Pero ya empezaban a llegar los otros. Todos fueron besando puntual y ordenadamente a Montse (exclusiva turista europea en varios meses a la redonda) y luego, como siempre, arrimaron otra mesa y varias sillas.

Hablaron atropelladamente de otras cosas, más frívolas pero menos conflictivas. Montse pidió asesoramiento sobre prendas de lana, ceniceros de cuarzo y otros
souvenirs
posibles. Nancy y Mónica se ofrecieron a acompañarla en las tiendas y a aleccionarla en el regateo. Montse elogió el sol montevideano («nunca había visto un otoño tan luminoso»), la amabilidad de la gente y el churrasco, sobre todo el churrasco.

Cuando al cabo de dos horas el grupo se desgranó, Jorge y Montse salieron juntos del café.

«Quiero mostrarte la costa», dijo Jorge, «es lo mejor que tenemos».

Hizo cálculos mentales sobre el contante de su billetera y el sonante de su bolsillo, y ante el resultado ajustadamente satisfactorio, le hizo señas a un taxi.

En Pocitos, la rambla estaba muy concurrida, pero la arena estaba libre. De pronto Montse, sin mirar a Jorge, le tomó una mano, y así anduvieron un buen rato, esquivando a menudo las olitas que terminaban débiles junto a la resaca acumulada en la orilla.

Entonces ella dijo: «¿Y si vinieras conmigo a España? Allá lucharíamos juntos contra la mezquindad. La de aquí y la de allá».

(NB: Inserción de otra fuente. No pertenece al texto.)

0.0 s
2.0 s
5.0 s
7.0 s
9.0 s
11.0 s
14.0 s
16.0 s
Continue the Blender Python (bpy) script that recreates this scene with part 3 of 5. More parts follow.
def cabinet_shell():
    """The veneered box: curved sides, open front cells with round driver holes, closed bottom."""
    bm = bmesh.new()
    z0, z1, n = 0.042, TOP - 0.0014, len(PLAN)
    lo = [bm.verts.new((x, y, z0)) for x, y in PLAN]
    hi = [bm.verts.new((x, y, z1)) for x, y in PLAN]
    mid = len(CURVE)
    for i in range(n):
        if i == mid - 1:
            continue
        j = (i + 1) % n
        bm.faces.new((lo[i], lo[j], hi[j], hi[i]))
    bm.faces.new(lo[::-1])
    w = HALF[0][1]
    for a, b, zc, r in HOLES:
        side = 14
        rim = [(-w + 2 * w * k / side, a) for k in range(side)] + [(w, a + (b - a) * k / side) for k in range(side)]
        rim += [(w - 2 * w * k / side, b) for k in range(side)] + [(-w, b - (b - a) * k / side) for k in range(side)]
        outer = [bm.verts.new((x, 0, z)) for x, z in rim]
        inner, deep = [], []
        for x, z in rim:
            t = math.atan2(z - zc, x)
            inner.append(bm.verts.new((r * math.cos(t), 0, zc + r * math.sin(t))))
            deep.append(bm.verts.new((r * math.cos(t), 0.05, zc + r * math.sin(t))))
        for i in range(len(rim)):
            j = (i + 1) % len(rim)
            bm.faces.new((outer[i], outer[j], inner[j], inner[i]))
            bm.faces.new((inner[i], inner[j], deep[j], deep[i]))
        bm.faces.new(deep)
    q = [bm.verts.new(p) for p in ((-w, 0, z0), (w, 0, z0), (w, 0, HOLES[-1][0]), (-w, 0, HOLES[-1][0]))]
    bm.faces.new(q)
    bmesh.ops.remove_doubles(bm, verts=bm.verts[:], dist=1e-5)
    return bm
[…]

Jorge la miró, sorprendido, y encontró los ojos de ella, no menos asombrados. En realidad, fue como si la observara a través de unos prismáticos invertidos. La vio pequeñísima y lejana, y tuvo la impresión de que ella, a su vez, también lo estaba viendo lejano y pequeñísimo.

Rutinas

A mediados de 1974 explotaban en Buenos Aires diez o doce bombas por noche. De distinto signo, pero explotaban. Despertarse a las dos o las tres de la madrugada con varios estruendos en cadena era casi una costumbre. Hasta los niños se hacían a esa rutina.

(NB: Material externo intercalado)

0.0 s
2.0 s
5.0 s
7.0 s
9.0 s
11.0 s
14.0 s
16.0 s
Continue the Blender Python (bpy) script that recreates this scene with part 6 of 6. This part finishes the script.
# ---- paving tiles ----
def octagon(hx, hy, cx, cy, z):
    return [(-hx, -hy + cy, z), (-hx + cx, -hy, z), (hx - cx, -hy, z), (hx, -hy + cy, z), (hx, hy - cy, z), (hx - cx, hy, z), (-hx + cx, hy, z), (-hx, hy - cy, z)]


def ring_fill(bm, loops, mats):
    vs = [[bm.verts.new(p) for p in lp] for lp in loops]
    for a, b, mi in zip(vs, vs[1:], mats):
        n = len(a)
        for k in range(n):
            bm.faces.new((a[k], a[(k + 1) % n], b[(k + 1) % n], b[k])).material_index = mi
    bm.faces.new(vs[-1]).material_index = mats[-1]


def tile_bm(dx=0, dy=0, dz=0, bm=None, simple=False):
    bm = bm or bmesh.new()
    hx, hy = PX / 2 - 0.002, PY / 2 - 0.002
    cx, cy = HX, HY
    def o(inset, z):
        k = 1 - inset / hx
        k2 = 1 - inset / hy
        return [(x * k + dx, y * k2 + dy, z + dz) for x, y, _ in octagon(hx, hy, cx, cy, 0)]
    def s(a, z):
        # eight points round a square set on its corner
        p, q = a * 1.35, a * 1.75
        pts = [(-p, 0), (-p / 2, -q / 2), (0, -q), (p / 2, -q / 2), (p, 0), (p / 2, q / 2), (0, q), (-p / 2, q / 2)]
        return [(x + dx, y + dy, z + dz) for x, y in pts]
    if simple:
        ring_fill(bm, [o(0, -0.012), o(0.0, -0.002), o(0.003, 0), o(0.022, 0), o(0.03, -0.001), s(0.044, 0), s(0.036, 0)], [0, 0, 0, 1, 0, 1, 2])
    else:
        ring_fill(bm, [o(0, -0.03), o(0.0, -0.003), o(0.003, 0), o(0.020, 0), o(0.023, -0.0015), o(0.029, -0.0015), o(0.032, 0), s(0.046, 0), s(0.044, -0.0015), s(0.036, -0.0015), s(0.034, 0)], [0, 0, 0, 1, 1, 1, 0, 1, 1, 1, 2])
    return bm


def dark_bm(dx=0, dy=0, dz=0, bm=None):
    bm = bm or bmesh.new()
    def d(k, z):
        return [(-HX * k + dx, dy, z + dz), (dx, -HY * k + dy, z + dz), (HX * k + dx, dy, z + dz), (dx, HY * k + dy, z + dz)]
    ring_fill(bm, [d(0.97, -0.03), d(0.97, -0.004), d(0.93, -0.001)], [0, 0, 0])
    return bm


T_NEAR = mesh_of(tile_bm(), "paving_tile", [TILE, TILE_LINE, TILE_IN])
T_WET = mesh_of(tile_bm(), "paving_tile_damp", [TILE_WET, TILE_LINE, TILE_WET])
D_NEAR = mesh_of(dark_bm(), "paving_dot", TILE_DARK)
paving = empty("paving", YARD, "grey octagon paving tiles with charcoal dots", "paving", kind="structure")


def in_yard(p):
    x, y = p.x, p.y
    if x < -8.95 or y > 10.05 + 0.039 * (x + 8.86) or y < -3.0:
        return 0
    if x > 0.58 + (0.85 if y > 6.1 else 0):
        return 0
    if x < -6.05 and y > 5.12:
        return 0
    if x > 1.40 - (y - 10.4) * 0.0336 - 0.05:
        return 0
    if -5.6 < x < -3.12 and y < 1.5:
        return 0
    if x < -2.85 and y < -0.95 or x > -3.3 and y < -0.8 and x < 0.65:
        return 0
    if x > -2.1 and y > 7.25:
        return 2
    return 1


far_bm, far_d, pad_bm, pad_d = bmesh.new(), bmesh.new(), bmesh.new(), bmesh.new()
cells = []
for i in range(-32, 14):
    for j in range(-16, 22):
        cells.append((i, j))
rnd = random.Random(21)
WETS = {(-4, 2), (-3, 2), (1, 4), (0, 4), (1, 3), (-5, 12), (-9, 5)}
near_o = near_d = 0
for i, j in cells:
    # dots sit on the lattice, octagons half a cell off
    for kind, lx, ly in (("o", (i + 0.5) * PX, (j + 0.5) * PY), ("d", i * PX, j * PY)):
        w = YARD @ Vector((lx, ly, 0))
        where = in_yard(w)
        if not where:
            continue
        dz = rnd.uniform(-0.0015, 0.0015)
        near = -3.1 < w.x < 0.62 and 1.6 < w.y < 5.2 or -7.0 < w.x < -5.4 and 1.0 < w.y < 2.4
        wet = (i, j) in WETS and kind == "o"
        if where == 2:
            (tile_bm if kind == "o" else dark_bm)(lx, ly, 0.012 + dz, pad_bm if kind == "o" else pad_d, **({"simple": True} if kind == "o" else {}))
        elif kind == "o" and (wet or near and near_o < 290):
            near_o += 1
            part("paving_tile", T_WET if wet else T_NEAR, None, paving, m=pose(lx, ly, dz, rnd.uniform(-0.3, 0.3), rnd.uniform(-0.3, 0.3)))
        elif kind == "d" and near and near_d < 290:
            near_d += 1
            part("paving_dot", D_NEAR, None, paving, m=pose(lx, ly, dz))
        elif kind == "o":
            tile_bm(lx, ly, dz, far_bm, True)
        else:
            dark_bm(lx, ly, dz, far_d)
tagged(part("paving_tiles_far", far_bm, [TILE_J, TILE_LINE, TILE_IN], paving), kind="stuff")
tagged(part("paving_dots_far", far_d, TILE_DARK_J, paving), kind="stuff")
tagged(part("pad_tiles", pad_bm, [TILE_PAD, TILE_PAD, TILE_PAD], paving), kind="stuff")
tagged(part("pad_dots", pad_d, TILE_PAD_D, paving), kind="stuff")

Un amigo porteño empezó a tomar conciencia de esa adaptación a partir de una noche en que hubo una fuerte explosión en las cercanías de su apartamento y su hijo, de apenas cinco años, se despertó sobresaltado.

«¿Qué fue eso?», preguntó. Mi amigo lo tomó en brazos, lo acarició para tranquilizarlo, pero, conforme a sus principios educativos, le dijo la verdad: «Fue una bomba». «¡Qué suerte!», dijo el niño. «Yo creí que era un trueno.»